I completely agree with the broad criticisms of the original chart, but I don't really see the point of having arbitrarily-scaled buckets rather than a linear scale. Look at where you've put the split for the lowest group, for example - 18% is right after one of the largest "jumps" in the series, and you're consequently putting Wyoming (18.0%) and South Dakota (18.3%) in separate groups. Why 18% and not 17.5%? If there isn't a rationale behind a non-linear scale (for example, if specific percentages were considered "tipping points" of some kind or another), and you're edging into manipulating the data to convey a specific message rather than letting the data speak for itself.

The whole thing would be better done as a heat map, in any case - as far as I can see, there's no real purpose to any sort of bucketing or categorisation for this data set.

Chris Moore

Oops, just realised that you've not put Wyoming and South Dakota in separate groups - my bad. Looked at the scaling rather than the map.

Kaiser

Chris P: yes, my worst fear came true... when I added the color scheme, I reversed the labels. Will fix tonight.

Chris M: based on your comment, I'll need to write a future post on bucketing. In the meantime, look up any advanced description on histograms and note that figuring out the right-sized buckets is of paramount importance.

A linear scale is only appropriate if the units increase linearly. Think about the extreme case: if all data is concentrated in the middle with one outlier on either side of the distribution; a linear scale would place everything in one color and then have two other colors with only one data point each.

Janne: I'll be writing about other ways to bucket this data.
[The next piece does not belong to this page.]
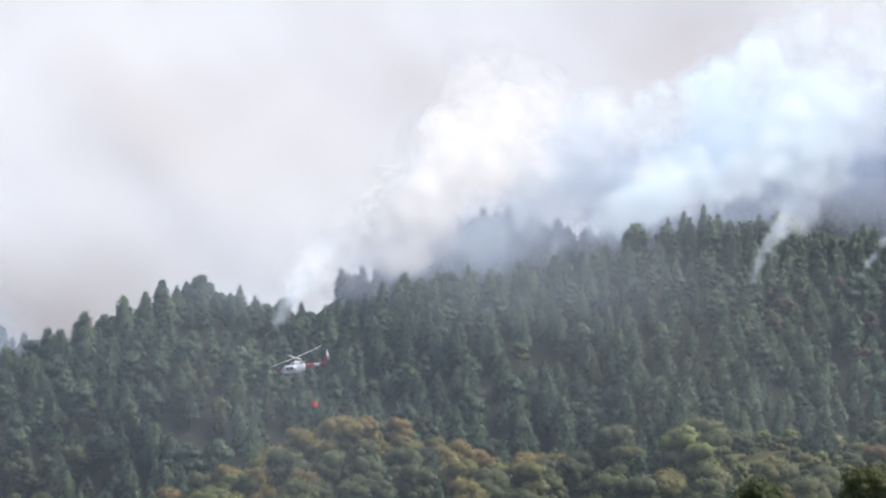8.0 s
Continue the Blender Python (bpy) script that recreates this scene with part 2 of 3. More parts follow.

The population one often fails because it's dominated by a few big entries - haven't tried with this data. As I said, I like the chosen colors but not the progression.

Chris Moore

Sure, but your reasons for choosing these three different-sized buckets particularly remain unclear - you seem keen to highlight the states that perform well, but that's not the intent of the original map (illustrating widespread high levels of child food insecurity in the US). And I consequently have more confidence in the original map (with all its flaws) than your revision. Without any benchmarks to go by (would WHO consider any of these states to be in crisis, for example?), I would likely find a heat map more revealing.

Nevertheless, I remain an avid reader and shall look forward to being properly enlightened on this topic at a later date.

Jörgen Abrahamsson

When using colours that are not progressive. There is no visual cue to the order of the colours and the data becomes purely nominal. In this case the nominal data is classes in a quantative variable. How to choose such classes is very complex indeed. It may be based on some benchmark (as Chris M suggests) or the distribution of the data as Kaiser suggests. Such a classing based on distribution need not be equal sized though. That is only a requisite of histograms, where buckets must be equal to correctly show the form of the distribution. Colour has no shape.

Bernard Lebelle

Kaiser, I would love to read an article on the science of data bucketing. This is a fine topic that would prove tremendously interesting for non statisticians

Richard Krablin

There are three things I look for in a chart that uses colors:

1. Bold colors that a partially color blind person like me can easily distinguish
2. Progressive colors that are distinct enough to be matched to a legend
3. Colors that translate well to black and white printing, which often occurs before a graph is consumed.